Write out the material exactly, with the pictures left out.

**********

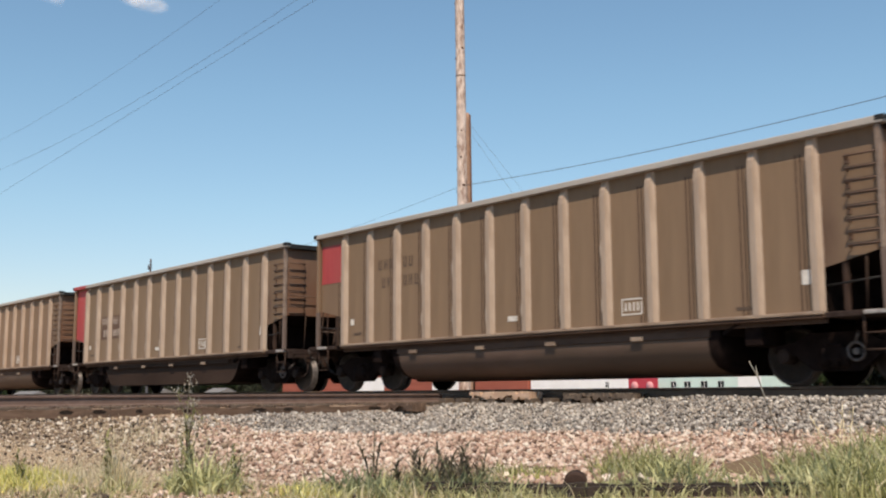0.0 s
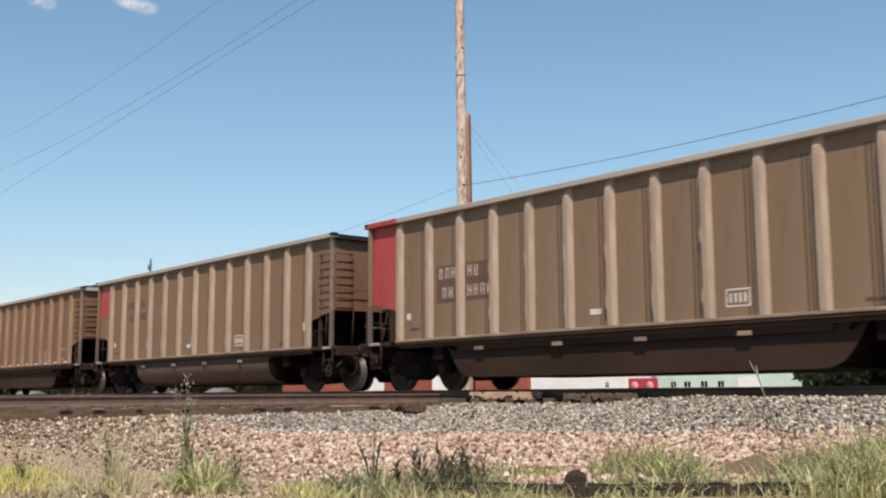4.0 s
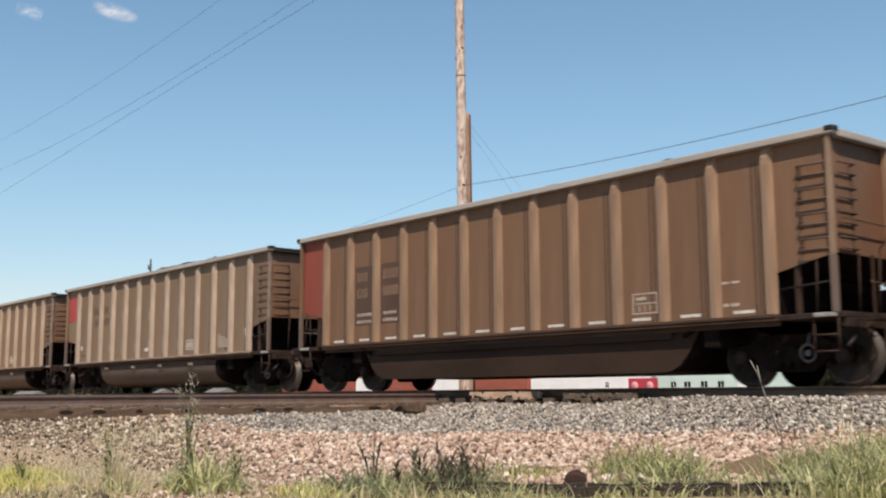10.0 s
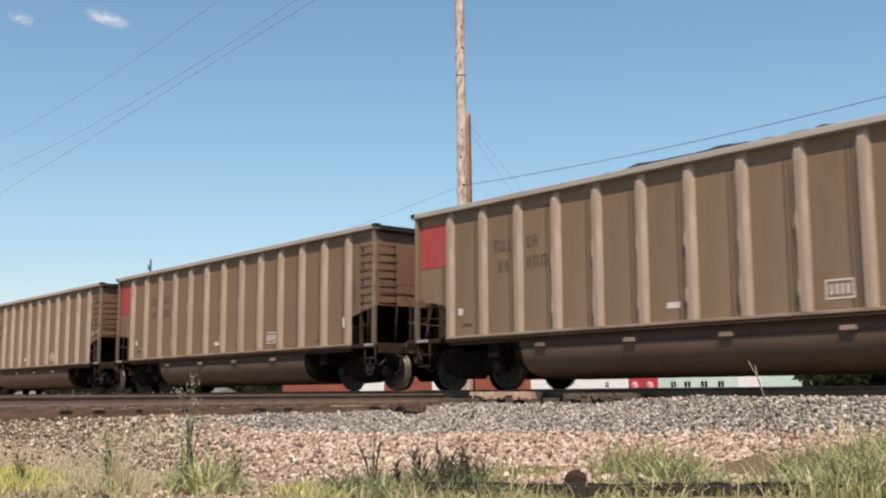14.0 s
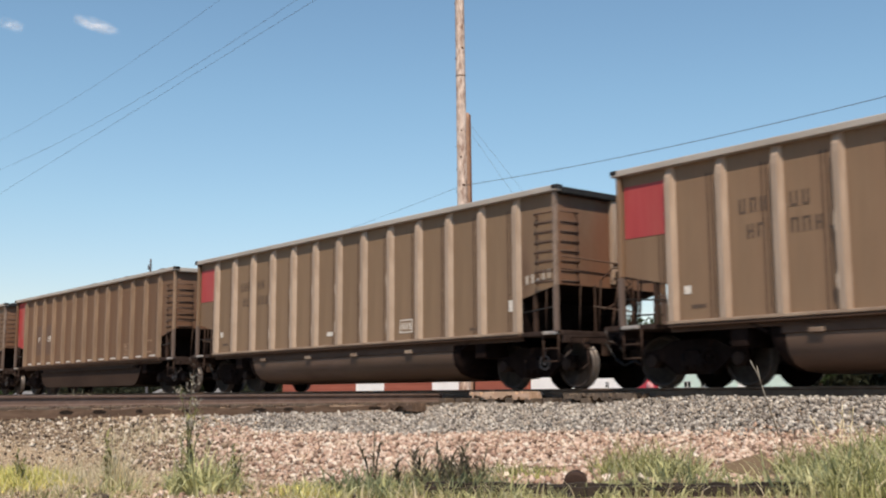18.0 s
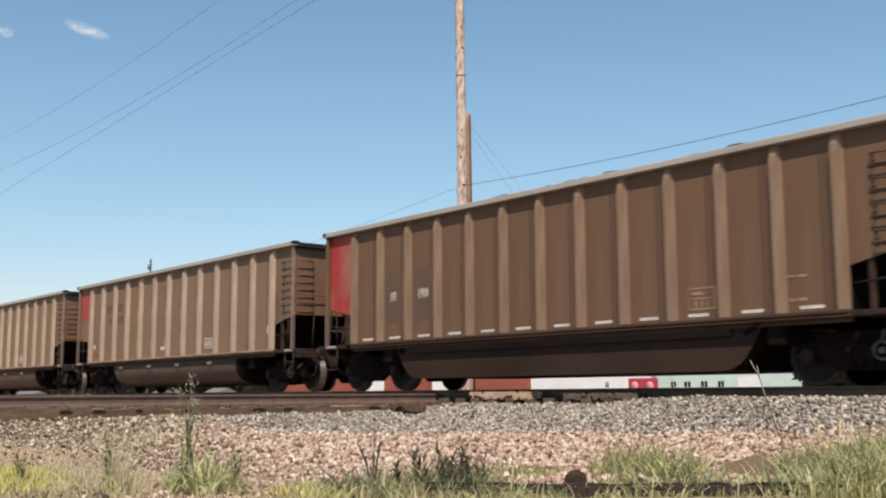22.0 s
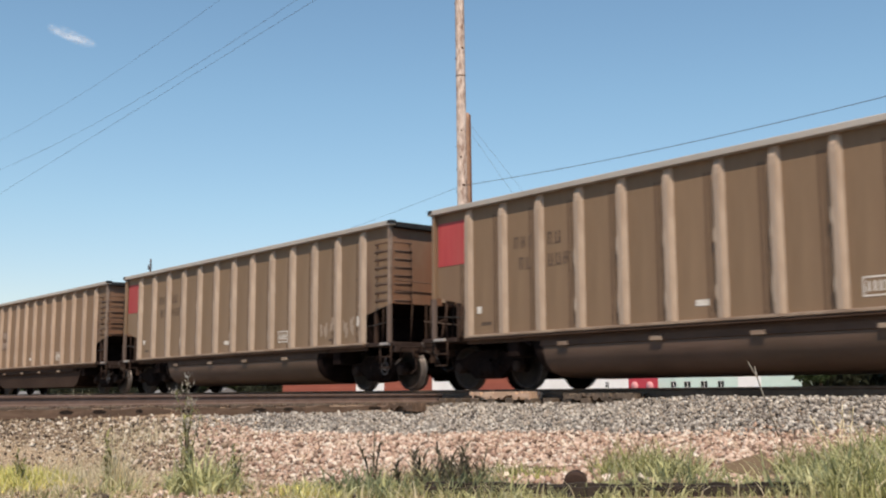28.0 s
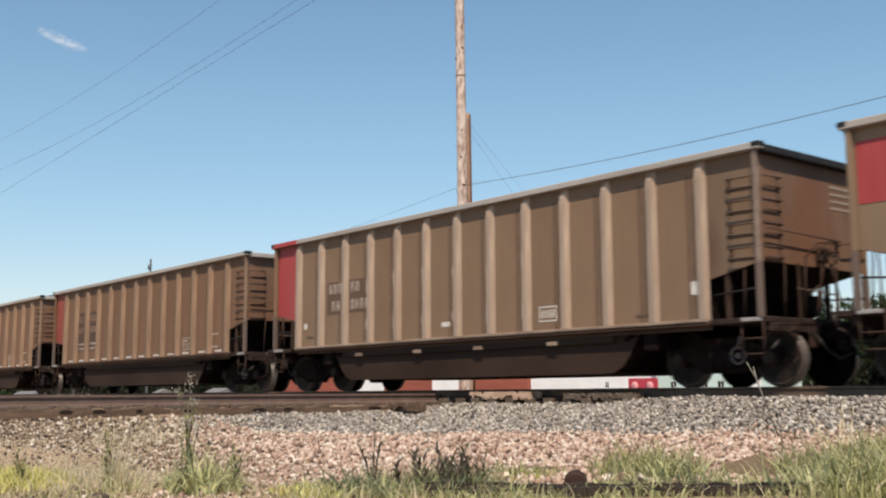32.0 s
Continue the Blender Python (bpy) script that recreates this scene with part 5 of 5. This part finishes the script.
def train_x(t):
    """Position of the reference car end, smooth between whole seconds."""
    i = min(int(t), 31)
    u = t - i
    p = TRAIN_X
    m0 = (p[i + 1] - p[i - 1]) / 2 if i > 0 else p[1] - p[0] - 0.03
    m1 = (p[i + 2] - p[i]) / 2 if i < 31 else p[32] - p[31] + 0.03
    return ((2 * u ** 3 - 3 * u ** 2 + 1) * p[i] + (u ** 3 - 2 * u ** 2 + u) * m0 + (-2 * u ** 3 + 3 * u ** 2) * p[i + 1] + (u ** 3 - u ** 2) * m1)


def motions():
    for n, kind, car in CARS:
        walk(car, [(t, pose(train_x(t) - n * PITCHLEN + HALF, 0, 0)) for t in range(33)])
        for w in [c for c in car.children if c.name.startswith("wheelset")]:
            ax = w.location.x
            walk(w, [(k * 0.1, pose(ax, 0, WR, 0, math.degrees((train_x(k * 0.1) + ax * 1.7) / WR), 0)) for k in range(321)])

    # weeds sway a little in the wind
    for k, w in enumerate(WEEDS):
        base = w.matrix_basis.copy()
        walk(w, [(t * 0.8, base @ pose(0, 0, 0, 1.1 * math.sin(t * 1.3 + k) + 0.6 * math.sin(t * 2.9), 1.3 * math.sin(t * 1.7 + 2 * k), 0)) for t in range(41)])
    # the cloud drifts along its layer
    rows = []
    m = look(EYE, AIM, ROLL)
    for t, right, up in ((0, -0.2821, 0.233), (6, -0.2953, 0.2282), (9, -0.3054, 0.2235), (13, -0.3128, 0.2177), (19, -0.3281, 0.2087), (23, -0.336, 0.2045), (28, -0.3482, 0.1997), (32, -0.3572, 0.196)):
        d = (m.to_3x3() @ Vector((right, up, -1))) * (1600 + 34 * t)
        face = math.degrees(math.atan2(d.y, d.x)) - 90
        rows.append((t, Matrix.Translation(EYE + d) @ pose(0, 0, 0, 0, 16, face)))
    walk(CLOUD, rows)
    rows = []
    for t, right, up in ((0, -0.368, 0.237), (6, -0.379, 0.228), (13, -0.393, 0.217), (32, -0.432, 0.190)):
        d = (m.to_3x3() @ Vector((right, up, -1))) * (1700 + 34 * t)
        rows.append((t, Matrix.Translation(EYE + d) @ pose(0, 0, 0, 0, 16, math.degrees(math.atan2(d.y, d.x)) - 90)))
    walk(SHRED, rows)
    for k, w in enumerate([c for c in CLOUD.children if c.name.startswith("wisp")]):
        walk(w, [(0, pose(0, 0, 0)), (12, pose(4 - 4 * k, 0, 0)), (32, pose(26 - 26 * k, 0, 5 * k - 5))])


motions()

**********

## SOLUTION TO THIS EXERCISE:
0.0 s
4.0 s
10.0 s
14.0 s
18.0 s
22.0 s
28.0 s
32.0 s
Continue the Blender Python (bpy) script that recreates this scene with part 5 of 5. This part finishes the script.
def train_x(t):
    """Position of the reference car end, smooth between whole seconds."""
    i = min(int(t), 31)
    u = t - i
    p = TRAIN_X
    m0 = (p[i + 1] - p[i - 1]) / 2 if i > 0 else p[1] - p[0] - 0.03
    m1 = (p[i + 2] - p[i]) / 2 if i < 31 else p[32] - p[31] + 0.03
    return ((2 * u ** 3 - 3 * u ** 2 + 1) * p[i] + (u ** 3 - 2 * u ** 2 + u) * m0 + (-2 * u ** 3 + 3 * u ** 2) * p[i + 1] + (u ** 3 - u ** 2) * m1)


def motions():
    for n, kind, car in CARS:
        walk(car, [(t, pose(train_x(t) - n * PITCHLEN + HALF, 0, 0)) for t in range(33)])
        for w in [c for c in car.children if c.name.startswith("wheelset")]:
            ax = w.location.x
            walk(w, [(k * 0.1, pose(ax, 0, WR, 0, math.degrees((train_x(k * 0.1) + ax * 1.7) / WR), 0)) for k in range(321)])

    # weeds sway a little in the wind
    for k, w in enumerate(WEEDS):
        base = w.matrix_basis.copy()
        walk(w, [(t * 0.8, base @ pose(0, 0, 0, 1.1 * math.sin(t * 1.3 + k) + 0.6 * math.sin(t * 2.9), 1.3 * math.sin(t * 1.7 + 2 * k), 0)) for t in range(41)])
    # the cloud drifts along its layer
    rows = []
    m = look(EYE, AIM, ROLL)
    for t, right, up in ((0, -0.2821, 0.233), (6, -0.2953, 0.2282), (9, -0.3054, 0.2235), (13, -0.3128, 0.2177), (19, -0.3281, 0.2087), (23, -0.336, 0.2045), (28, -0.3482, 0.1997), (32, -0.3572, 0.196)):
        d = (m.to_3x3() @ Vector((right, up, -1))) * (1600 + 34 * t)
        face = math.degrees(math.atan2(d.y, d.x)) - 90
        rows.append((t, Matrix.Translation(EYE + d) @ pose(0, 0, 0, 0, 16, face)))
    walk(CLOUD, rows)
    rows = []
    for t, right, up in ((0, -0.368, 0.237), (6, -0.379, 0.228), (13, -0.393, 0.217), (32, -0.432, 0.190)):
        d = (m.to_3x3() @ Vector((right, up, -1))) * (1700 + 34 * t)
        rows.append((t, Matrix.Translation(EYE + d) @ pose(0, 0, 0, 0, 16, math.degrees(math.atan2(d.y, d.x)) - 90)))
    walk(SHRED, rows)
    for k, w in enumerate([c for c in CLOUD.children if c.name.startswith("wisp")]):
        walk(w, [(0, pose(0, 0, 0)), (12, pose(4 - 4 * k, 0, 0)), (32, pose(26 - 26 * k, 0, 5 * k - 5))])


motions()